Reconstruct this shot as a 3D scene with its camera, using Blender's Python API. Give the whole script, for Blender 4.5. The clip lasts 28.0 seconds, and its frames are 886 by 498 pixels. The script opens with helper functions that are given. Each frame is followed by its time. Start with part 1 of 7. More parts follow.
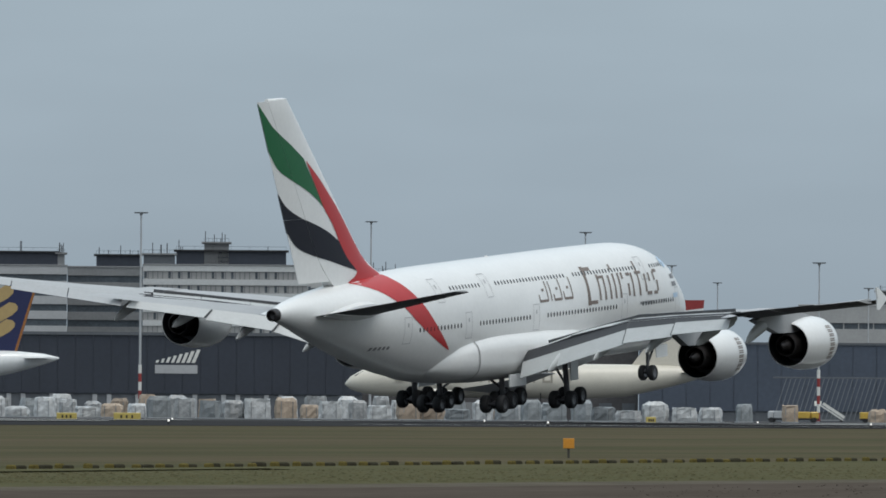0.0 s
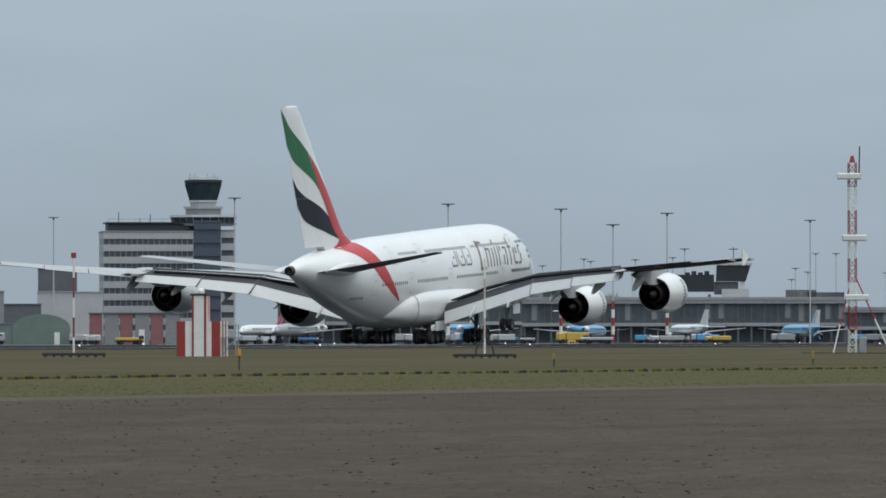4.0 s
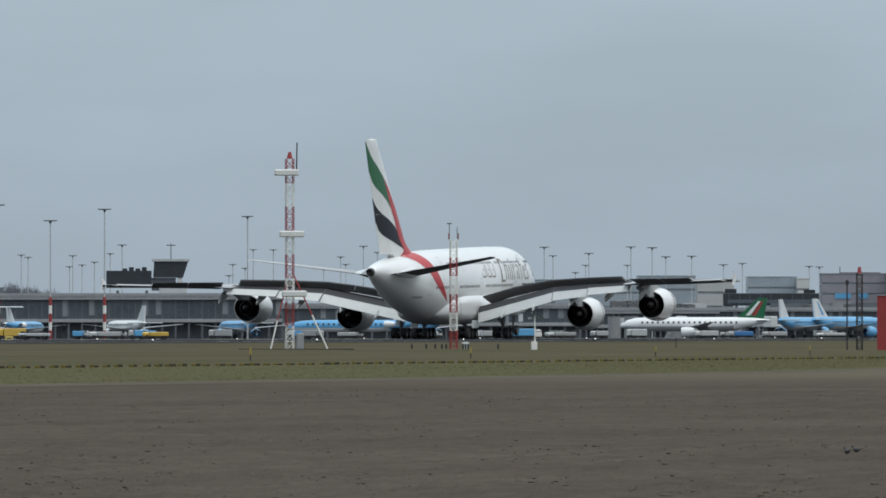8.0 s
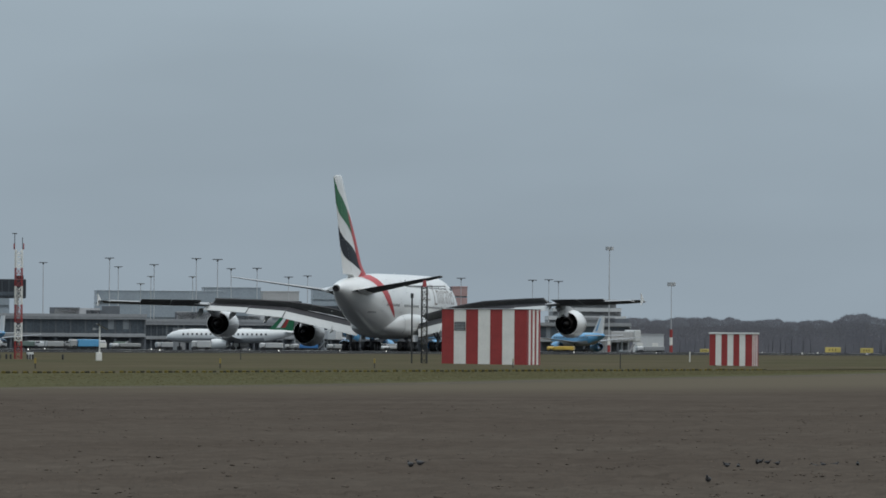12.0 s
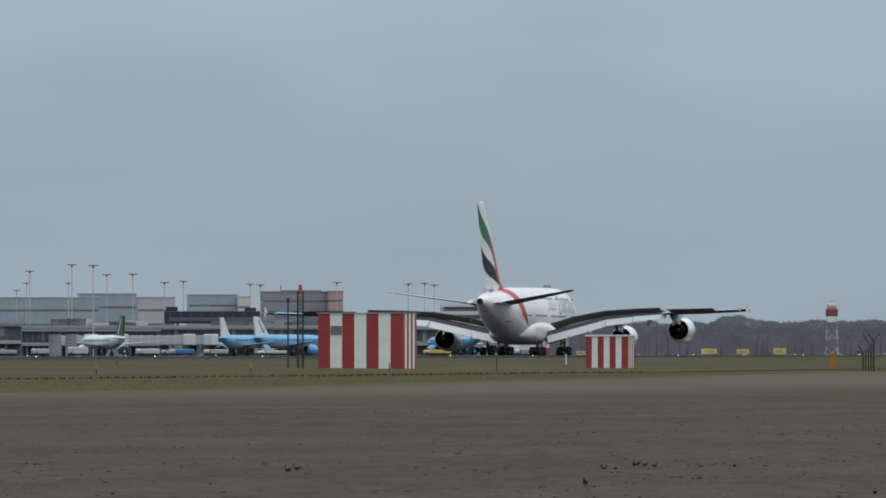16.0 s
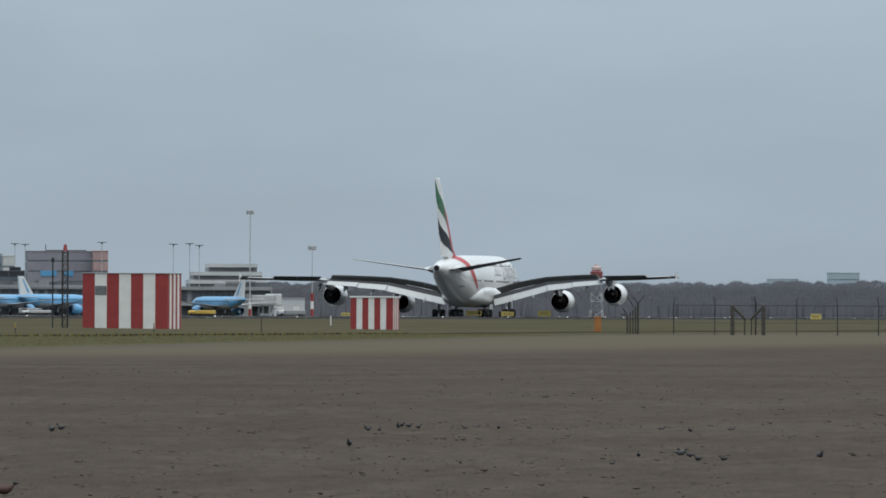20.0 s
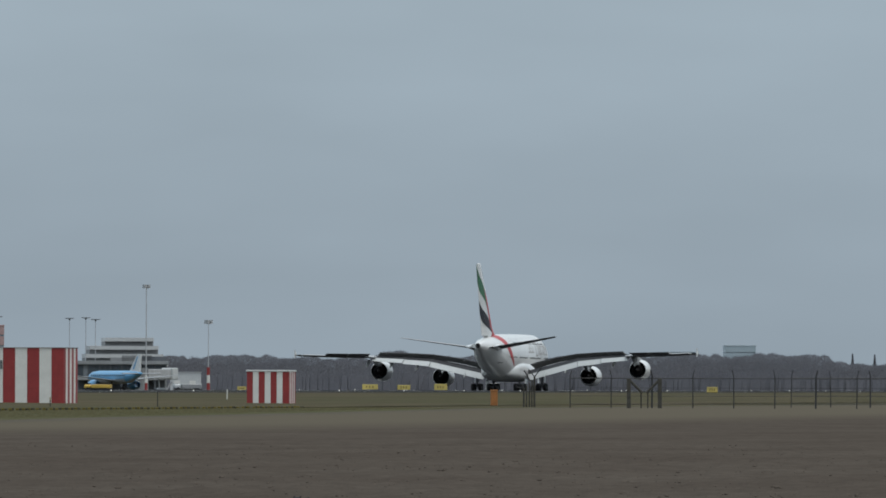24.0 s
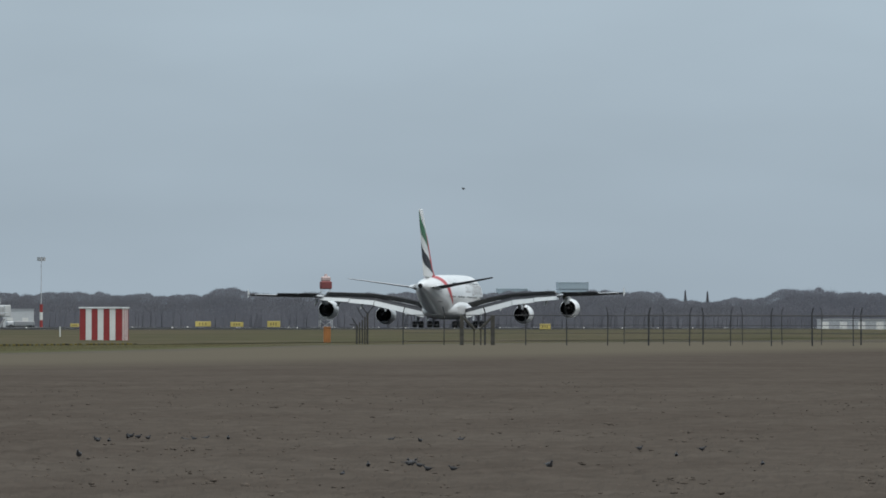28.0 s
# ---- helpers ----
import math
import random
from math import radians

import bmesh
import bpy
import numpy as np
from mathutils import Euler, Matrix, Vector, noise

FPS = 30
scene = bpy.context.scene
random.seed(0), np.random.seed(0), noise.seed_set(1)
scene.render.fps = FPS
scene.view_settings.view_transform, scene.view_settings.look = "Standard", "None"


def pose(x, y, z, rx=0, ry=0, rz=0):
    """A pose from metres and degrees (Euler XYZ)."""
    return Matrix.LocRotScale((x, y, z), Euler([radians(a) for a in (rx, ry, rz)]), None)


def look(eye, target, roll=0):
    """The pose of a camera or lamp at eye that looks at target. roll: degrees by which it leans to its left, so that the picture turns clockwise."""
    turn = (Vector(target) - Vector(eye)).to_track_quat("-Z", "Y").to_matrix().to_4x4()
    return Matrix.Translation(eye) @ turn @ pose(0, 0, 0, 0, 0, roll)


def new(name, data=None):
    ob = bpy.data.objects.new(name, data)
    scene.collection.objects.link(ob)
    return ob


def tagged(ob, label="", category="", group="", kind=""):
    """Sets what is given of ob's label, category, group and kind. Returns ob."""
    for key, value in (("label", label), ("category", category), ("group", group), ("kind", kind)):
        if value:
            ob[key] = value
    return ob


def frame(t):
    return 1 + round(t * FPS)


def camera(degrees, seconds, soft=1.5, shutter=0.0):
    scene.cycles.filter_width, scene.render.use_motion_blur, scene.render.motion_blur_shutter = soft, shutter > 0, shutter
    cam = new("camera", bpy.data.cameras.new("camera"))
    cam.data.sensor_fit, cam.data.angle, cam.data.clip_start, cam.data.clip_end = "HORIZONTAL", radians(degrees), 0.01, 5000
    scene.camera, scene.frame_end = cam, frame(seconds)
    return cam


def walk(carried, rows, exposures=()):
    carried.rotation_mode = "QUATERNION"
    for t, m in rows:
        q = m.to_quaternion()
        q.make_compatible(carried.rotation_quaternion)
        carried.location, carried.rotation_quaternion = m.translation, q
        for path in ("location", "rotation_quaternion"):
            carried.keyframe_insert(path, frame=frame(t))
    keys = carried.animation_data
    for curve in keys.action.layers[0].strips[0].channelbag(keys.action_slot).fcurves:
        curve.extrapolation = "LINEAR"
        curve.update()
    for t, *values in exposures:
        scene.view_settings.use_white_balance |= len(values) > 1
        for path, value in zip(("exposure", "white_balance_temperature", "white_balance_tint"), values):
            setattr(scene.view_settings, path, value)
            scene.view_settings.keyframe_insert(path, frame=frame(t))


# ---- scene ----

- - - -

▶ _EXERCISE INSTRUCTIONS_
Omit the pictures and reproduce the listing exactly.

▶ _RESPONSE FOR THIS EXERCISE_
Reconstruct this shot as a 3D scene with its camera, using Blender's Python API. Give the whole script, for Blender 4.5. The clip lasts 28.0 seconds, and its frames are 886 by 498 pixels. The script opens with helper functions that are given. Each frame is followed by its time. Start with part 1 of 7. More parts follow.
0.0 s
4.0 s
8.0 s
12.0 s
16.0 s
20.0 s
24.0 s
28.0 s
# ---- helpers ----
import math
import random
from math import radians

import bmesh
import bpy
import numpy as np
from mathutils import Euler, Matrix, Vector, noise

FPS = 30
scene = bpy.context.scene
random.seed(0), np.random.seed(0), noise.seed_set(1)
scene.render.fps = FPS
scene.view_settings.view_transform, scene.view_settings.look = "Standard", "None"


def pose(x, y, z, rx=0, ry=0, rz=0):
    """A pose from metres and degrees (Euler XYZ)."""
    return Matrix.LocRotScale((x, y, z), Euler([radians(a) for a in (rx, ry, rz)]), None)


def look(eye, target, roll=0):
    """The pose of a camera or lamp at eye that looks at target. roll: degrees by which it leans to its left, so that the picture turns clockwise."""
    turn = (Vector(target) - Vector(eye)).to_track_quat("-Z", "Y").to_matrix().to_4x4()
    return Matrix.Translation(eye) @ turn @ pose(0, 0, 0, 0, 0, roll)


def new(name, data=None):
    ob = bpy.data.objects.new(name, data)
    scene.collection.objects.link(ob)
    return ob


def tagged(ob, label="", category="", group="", kind=""):
    """Sets what is given of ob's label, category, group and kind. Returns ob."""
    for key, value in (("label", label), ("category", category), ("group", group), ("kind", kind)):
        if value:
            ob[key] = value
    return ob


def frame(t):
    return 1 + round(t * FPS)


def camera(degrees, seconds, soft=1.5, shutter=0.0):
    scene.cycles.filter_width, scene.render.use_motion_blur, scene.render.motion_blur_shutter = soft, shutter > 0, shutter
    cam = new("camera", bpy.data.cameras.new("camera"))
    cam.data.sensor_fit, cam.data.angle, cam.data.clip_start, cam.data.clip_end = "HORIZONTAL", radians(degrees), 0.01, 5000
    scene.camera, scene.frame_end = cam, frame(seconds)
    return cam


def walk(carried, rows, exposures=()):
    carried.rotation_mode = "QUATERNION"
    for t, m in rows:
        q = m.to_quaternion()
        q.make_compatible(carried.rotation_quaternion)
        carried.location, carried.rotation_quaternion = m.translation, q
        for path in ("location", "rotation_quaternion"):
            carried.keyframe_insert(path, frame=frame(t))
    keys = carried.animation_data
    for curve in keys.action.layers[0].strips[0].channelbag(keys.action_slot).fcurves:
        curve.extrapolation = "LINEAR"
        curve.update()
    for t, *values in exposures:
        scene.view_settings.use_white_balance |= len(values) > 1
        for path, value in zip(("exposure", "white_balance_temperature", "white_balance_tint"), values):
            setattr(scene.view_settings, path, value)
            scene.view_settings.keyframe_insert(path, frame=frame(t))


# ---- scene ----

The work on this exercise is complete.